Opinion - Something has to be done for the Black Ferns Sevens team.
The good intentions and worthy gestures are no longer sufficient. It's not enough to use Black Ferns as on-air TV talent or to garland the team with awards.
Plenty of people are happy to cloak themselves in the deeds of this sevens side. They're happy to say how much they admire and respect them and to profess their fandom, but what are they actually doing to ensure the Black Ferns Sevens remain a going concern?
Sevens, as it stands, has ceased to be a sport. The world circuit has disappeared and it's hard to see how it will return anytime soon.
Only there is - at least in theory - an Olympic Games to be contested this year.
Since Rio 2016, when the Black Ferns watched Australia walk away with the gold medal, they have dominated the sport in a fashion rarely seen by any team in any code.
No-one is entitled to success, but few people who've watched these Black Ferns in the intervening years would say they haven't had gold-medallists written all over them.
The All Blacks don't have a Rugby World Cup in 2021. They're not going for 15 a-side gold in Tokyo, assuming those Olympics actually go ahead.
And yet their test schedule has been set. As has that for Super Rugby - both domestic and trans-Tasman - and plenty of thought is going into what to do with the Mitre 10 Cup.
If New Zealand Rugby (NZR) and their broadcast partners are lukewarm about the Black Ferns Sevens, they should say so. If the team are not a priority, then just come out and admit it.
But they don't do that, do they? No. They make the Black Ferns Sevens team of the year again and use players as expert analysts on TV.
They give - to most intents and purposes - the distinct impression that these women matter. The missing ingredient, sadly, is some action.
Unlike with the blokes' 15s, there's no bubbles or teams in quarantine scheduled. The Hamilton Sevens has been cancelled and there's no confirmed Olympic build-up to speak of.
We'll move heaven and earth to get the meaningless Rugby Championship held, but what are we actually doing for our women's sevens players?
Again, it wouldn't matter or be so insulting if all and sundry didn't pretend they cared about the team so much.
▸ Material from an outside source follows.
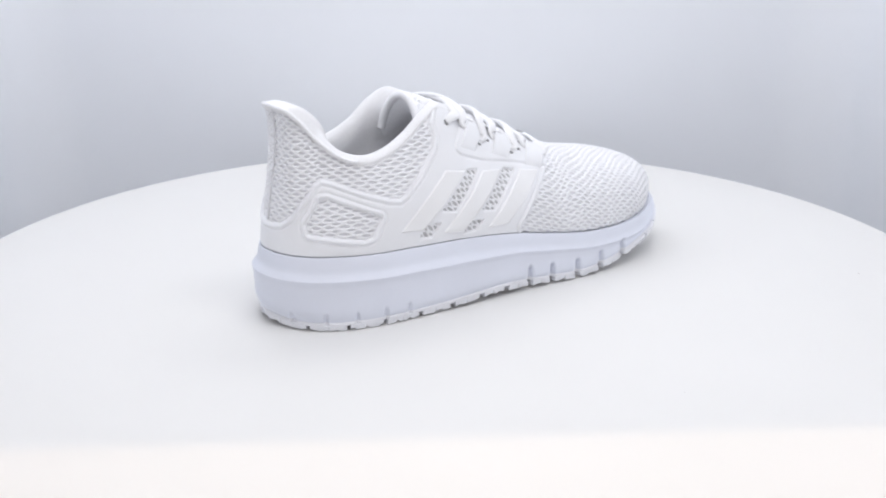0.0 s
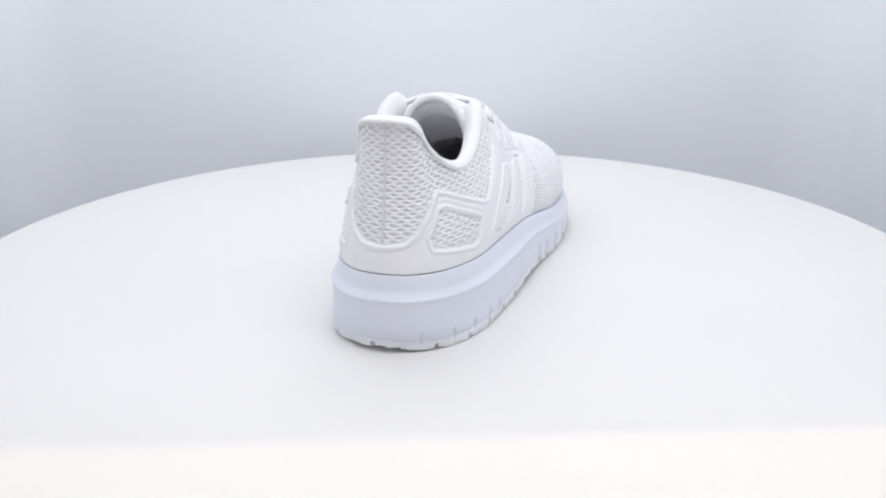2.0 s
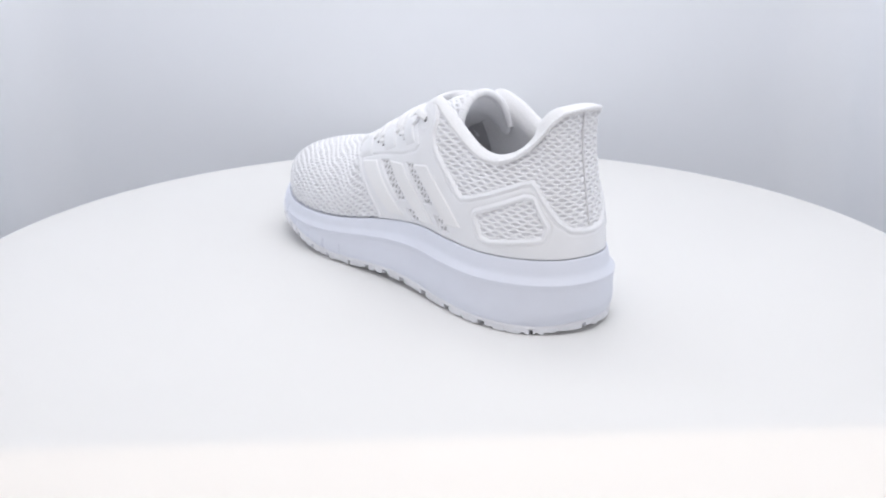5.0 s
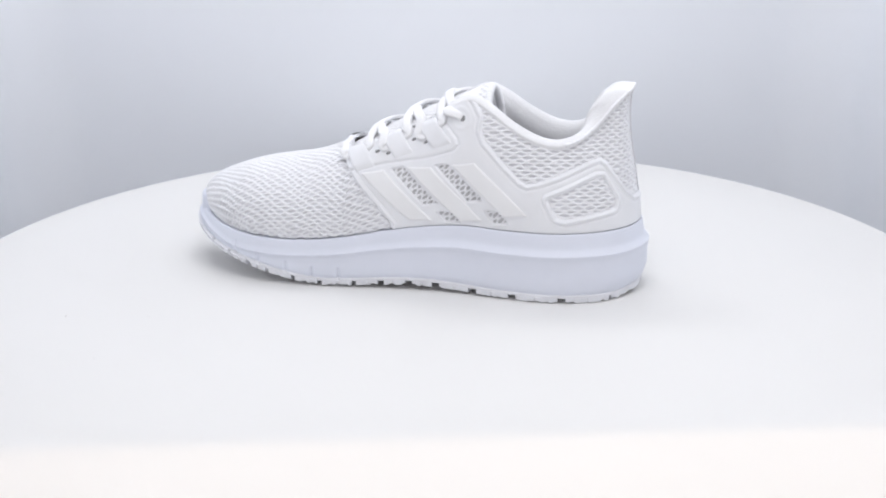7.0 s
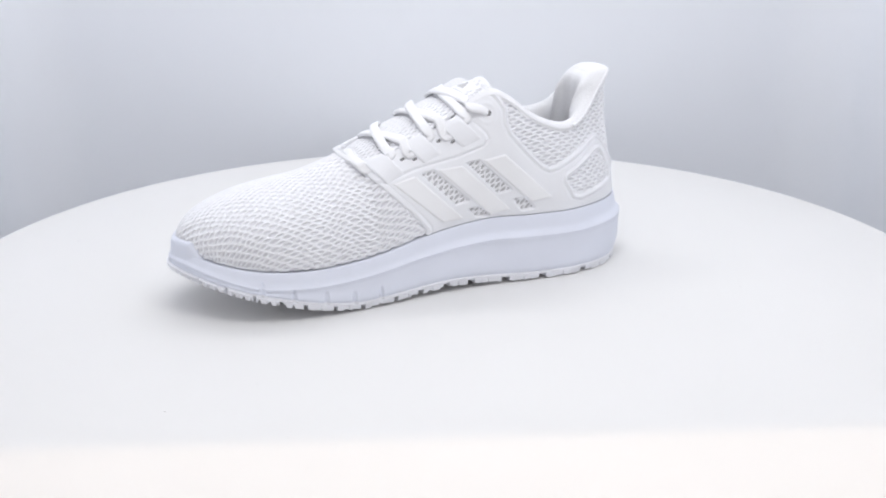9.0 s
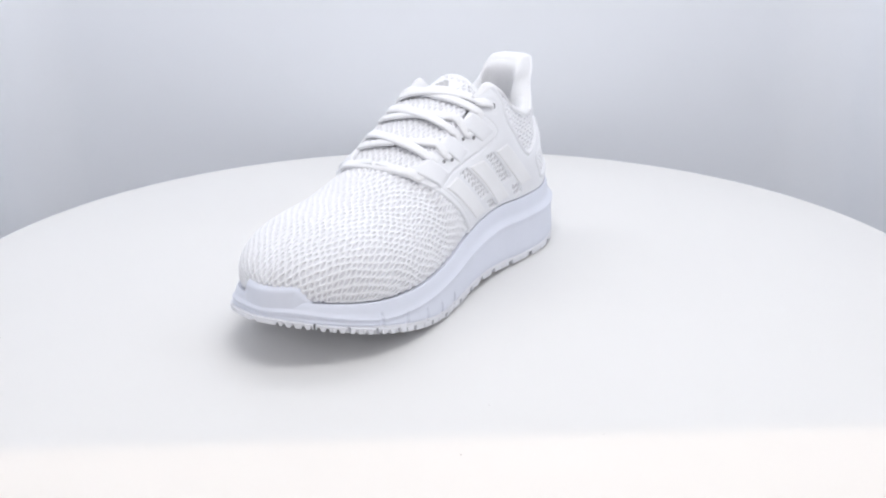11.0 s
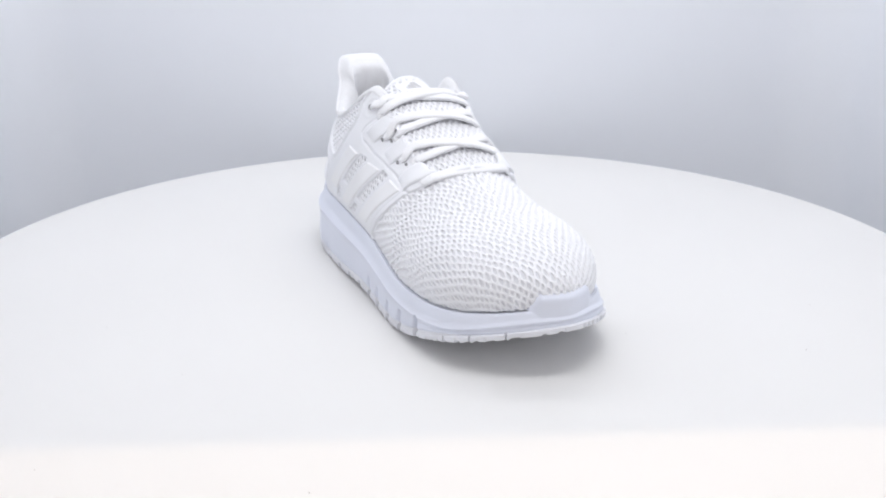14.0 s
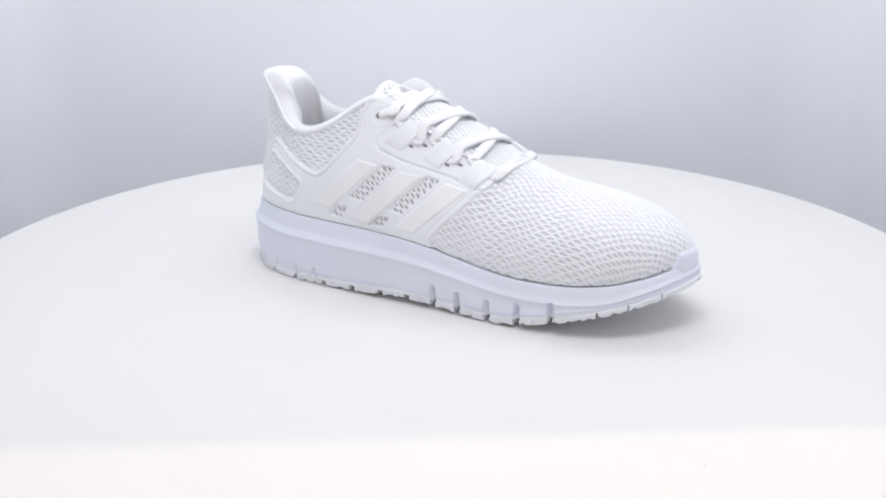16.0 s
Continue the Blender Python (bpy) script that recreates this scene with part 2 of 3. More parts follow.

But it's not enough to just profess your admiration for these players and to say you champion equality and diversity if those words are not backed by actions.
Covid-19 has been hugely disruptive to world sport, but if Netball New Zealand could get England in and out of the country for a three-test series a few months back, why can't NZR summon a few female sevens teams here?
New Zealand had hoped to host the men's 15 a-side men's teams from South Africa, Argentina and Australia last year. Instead the All Blacks ended up in Australia.
Staging any women's international rugby was all too hard, though. Or more likely too irrelevant.
We all get that returns for investment are scant with women's sevens. For all the Black Ferns' many achievements and the brilliance of the players, they're yet to become a commercial success.
And nor will they if they never actually play.
If you're going to stage an Ignite7s, for instance, then promote the heck out of it. I mean who actually knew that was on, beyond a few Mount Maunganui locals?
There is a connection between the Black Ferns Sevens team and this country. The 2018 Commonwealth Games triumph, among other things, has seen to that.
So let's get them on the park. Let's have them playing and training in front of Kiwi fans. Let's give them someone to actually play, rather than just another meaningless award.
Let's give these women more than just a stint behind a microphone. Let's put them where they really shine - on the field, against elite opposition - and see if that can generate a few bucks.
It's March since Covid-19 reached global pandemic status and still next to nothing has occurred or been confirmed to keep the Black Ferns Sevens in action.
If this team, and Olympic success, truly matter, then that situation needs to change fast.